■ Task statement: Quote the lines that run from the line containing "for path in" down to the line containing "for path, value". Include both of those lines, reproduce each exactly, and omit everything else.
═══ Data shown ═══
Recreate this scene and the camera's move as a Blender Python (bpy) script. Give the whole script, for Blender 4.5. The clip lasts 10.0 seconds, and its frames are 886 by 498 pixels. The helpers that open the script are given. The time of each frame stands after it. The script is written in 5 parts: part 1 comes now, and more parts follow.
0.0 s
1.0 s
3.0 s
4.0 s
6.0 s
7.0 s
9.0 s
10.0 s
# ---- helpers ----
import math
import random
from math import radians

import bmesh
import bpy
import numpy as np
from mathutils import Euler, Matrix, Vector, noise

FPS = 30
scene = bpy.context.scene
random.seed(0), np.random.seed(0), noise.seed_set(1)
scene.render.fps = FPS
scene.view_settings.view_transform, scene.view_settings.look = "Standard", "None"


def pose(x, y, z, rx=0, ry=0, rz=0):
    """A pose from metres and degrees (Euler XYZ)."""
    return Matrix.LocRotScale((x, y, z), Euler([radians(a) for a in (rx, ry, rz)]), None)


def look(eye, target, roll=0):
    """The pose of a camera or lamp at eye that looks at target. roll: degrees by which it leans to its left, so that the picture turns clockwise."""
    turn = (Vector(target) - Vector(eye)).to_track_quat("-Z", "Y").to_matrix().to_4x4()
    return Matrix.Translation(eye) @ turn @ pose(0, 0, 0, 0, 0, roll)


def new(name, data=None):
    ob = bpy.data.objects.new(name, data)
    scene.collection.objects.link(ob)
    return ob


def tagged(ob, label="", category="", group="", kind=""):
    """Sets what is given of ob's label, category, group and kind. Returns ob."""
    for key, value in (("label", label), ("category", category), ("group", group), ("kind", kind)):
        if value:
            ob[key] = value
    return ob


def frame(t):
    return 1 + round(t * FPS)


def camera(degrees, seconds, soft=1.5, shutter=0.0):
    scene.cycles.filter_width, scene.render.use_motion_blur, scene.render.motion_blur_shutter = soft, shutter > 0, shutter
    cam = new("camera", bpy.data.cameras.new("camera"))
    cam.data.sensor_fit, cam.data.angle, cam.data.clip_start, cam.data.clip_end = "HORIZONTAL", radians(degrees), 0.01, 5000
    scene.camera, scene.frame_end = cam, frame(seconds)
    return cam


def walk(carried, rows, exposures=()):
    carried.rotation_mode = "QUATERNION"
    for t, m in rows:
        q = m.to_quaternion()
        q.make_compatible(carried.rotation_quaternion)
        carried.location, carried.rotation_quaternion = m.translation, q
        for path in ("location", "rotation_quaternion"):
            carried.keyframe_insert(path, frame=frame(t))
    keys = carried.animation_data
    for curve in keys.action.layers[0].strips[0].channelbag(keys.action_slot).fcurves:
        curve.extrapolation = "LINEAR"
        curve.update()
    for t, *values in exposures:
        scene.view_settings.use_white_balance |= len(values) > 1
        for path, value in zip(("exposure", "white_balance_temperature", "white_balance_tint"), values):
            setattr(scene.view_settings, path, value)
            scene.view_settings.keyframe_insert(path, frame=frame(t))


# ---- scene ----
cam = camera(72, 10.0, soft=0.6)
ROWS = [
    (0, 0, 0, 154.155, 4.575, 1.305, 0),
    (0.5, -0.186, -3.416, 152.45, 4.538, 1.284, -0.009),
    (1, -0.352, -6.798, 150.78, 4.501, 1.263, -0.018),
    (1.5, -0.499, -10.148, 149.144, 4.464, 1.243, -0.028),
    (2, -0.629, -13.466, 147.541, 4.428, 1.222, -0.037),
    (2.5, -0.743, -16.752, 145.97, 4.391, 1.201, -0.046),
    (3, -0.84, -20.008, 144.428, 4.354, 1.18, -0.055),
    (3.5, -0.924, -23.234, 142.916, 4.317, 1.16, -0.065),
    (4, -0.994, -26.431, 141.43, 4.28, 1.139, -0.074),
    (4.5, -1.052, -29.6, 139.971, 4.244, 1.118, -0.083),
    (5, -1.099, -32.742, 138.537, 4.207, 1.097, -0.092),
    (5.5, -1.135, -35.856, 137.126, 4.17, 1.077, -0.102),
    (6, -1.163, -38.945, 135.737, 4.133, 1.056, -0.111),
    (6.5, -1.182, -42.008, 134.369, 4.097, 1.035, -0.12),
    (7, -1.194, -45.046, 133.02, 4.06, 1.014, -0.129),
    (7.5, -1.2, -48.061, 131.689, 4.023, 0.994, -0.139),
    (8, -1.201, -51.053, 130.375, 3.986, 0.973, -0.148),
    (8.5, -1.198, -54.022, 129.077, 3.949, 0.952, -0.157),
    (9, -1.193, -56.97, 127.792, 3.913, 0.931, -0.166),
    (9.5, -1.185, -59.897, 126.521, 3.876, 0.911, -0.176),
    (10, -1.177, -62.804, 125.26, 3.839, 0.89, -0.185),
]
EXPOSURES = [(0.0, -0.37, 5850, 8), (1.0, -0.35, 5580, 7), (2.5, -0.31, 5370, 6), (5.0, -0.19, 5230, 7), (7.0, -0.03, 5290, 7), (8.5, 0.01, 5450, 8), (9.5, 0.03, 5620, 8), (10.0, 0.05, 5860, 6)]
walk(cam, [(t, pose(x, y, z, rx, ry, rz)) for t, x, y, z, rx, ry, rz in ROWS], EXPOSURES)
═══
═══ Data shown ═══
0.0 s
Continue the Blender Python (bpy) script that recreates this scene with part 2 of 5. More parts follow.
═══
■ Answer in full:
        for path in ("location", "rotation_quaternion"):
            carried.keyframe_insert(path, frame=frame(t))
    keys = carried.animation_data
    for curve in keys.action.layers[0].strips[0].channelbag(keys.action_slot).fcurves:
        curve.extrapolation = "LINEAR"
        curve.update()
    for t, *values in exposures:
        scene.view_settings.use_white_balance |= len(values) > 1
        for path, value in zip(("exposure", "white_balance_temperature", "white_balance_tint"), values):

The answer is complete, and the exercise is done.